Радость великого пролетарского праздника не была омрачена: Первое мая мы встречали вместе с товарищами. Ранним утром шестьдесят девять советских людей, заброшенных на самую северную обитаемую точку земного шара, вышли из зданий, построились в колонну и, демонстрируя свою солидарность и неразрывную связь с великим Советским Союзом, с трудящимися всего мира, устроили первомайскую демонстрацию. С флагами и знаменами нашей могучей родины, пославшей нас на Север, мы прошли к берегу моря, туда, где пять лет назад была основана первая советская зимовка и где до сих пор сохранились балки зимовья американской экспедиции Циглера 1904 года, тщетно пытавшейся пробиться отсюда к Северу. Шмидт сказал речь, раздался троекратный винтовочный салют, отдавшийся в наших сердцах пушечными выстрелами с далеких башен Кремля. Мысленно мы видели сотни тысяч радостных [84] счастливых москвичей, с песнями вступающих на Красную площадь, мавзолей и Сталина с его верными соратниками…

Разведчик над полюсом

Вечером 4 мая сильный ветер разметал тучи и стих. Установилась чудесная солнечная погода. Она дразнила, сердца летчиков и полярников, изголодавшихся по ясному небу. Наступала полночь, но никто не ложился спать. Люди оживленно обсуждали возможности полета на полюс, строили предположения о ветрах и облаках последних параллелей. Общее настроение охлаждал лишь Борис Львович Дзердзеевский. По его мнению, район Северного полюса был закрыт облаками. Следовательно, сесть там нельзя, а раз так, то и лететь нет смысла. Но ожидание хорошей погоды было слишком длительным, солнце - заманчиво ярким, и никто не хотел расстаться с мыслью о полете.
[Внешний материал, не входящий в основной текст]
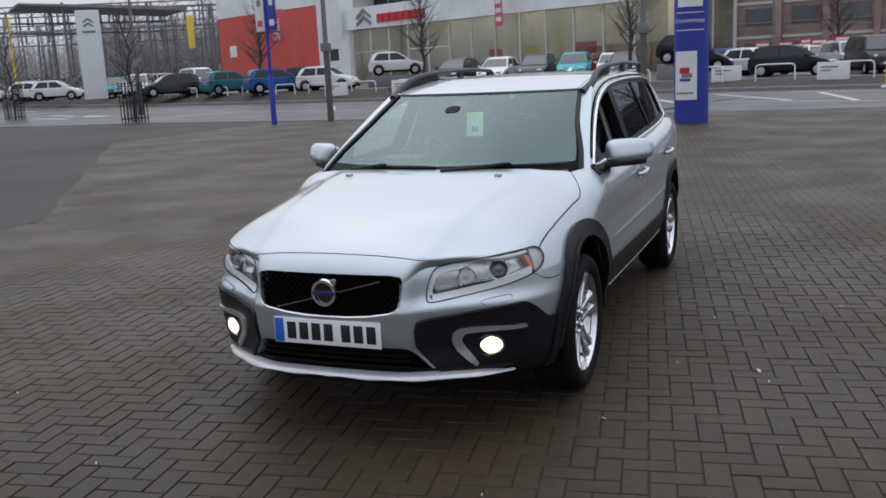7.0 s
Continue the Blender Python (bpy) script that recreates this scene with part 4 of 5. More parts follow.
    arrow = prism([(0.034, 0.034), (0.062, 0.062), (0.030, 0.062), (0.062, 0.030)][:1] + [(0.062, 0.036), (0.064, 0.064), (0.036, 0.062)], nose_x(0) - 0.004, nose_x(0) + 0.006, "X", 0.001)
    part("emblem_tip", placed(arrow, pose(0, 0, 0.685)), CHROME, emblem)
    part("emblem_back", placed(lathe([(0, 0.001), (0.046, 0.001)], 32, "X"), pose(nose_x(0) - 0.004, 0, 0.685)), GLOSSBLACK, emblem)
    part("emblem_bar", box(bmesh.new(), (nose_x(0) - 0.003, -0.054, 0.676), (nose_x(0) + 0.010, 0.054, 0.694), 0.002), mat("emblem_blue", (0.02, 0.025, 0.10), 0.25), emblem)
    intake = panel("lower_intake", car, GAP, [front_of(2.1), inside(INTAKE, 1, 2, -0.01)], both=True, offset=-0.05, flange=0.0, label="black lower air intake")
    for z in (0.365, 0.39, 0.415, 0.44):
        half = min(0.36, 0.38 - (z - 0.38) * 0.6)
        part("intake_slat", tube([(nose_x(y, 0.025), y, z) for y in np.linspace(-half, half, 15)], 0.006, 6), LATTICE, intake)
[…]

Чувствуя общее возбуждение, Отто Юльевич предложил сделать вертикальный разрез атмосферы на учебном самолете. Десятки рук помогли механикам самолета запустить мотор. В пассажирскую кабину сел синоптик Дзердзеевский. Самолет легко оторвался и пошел ввысь. Через час самолет подрулил обратно к домику. Впервые в этих широтах была достигнута высота в 3350 метров. Результаты полета говорили о сравнительно благоприятной метеорологической обстановке на значительном протяжении.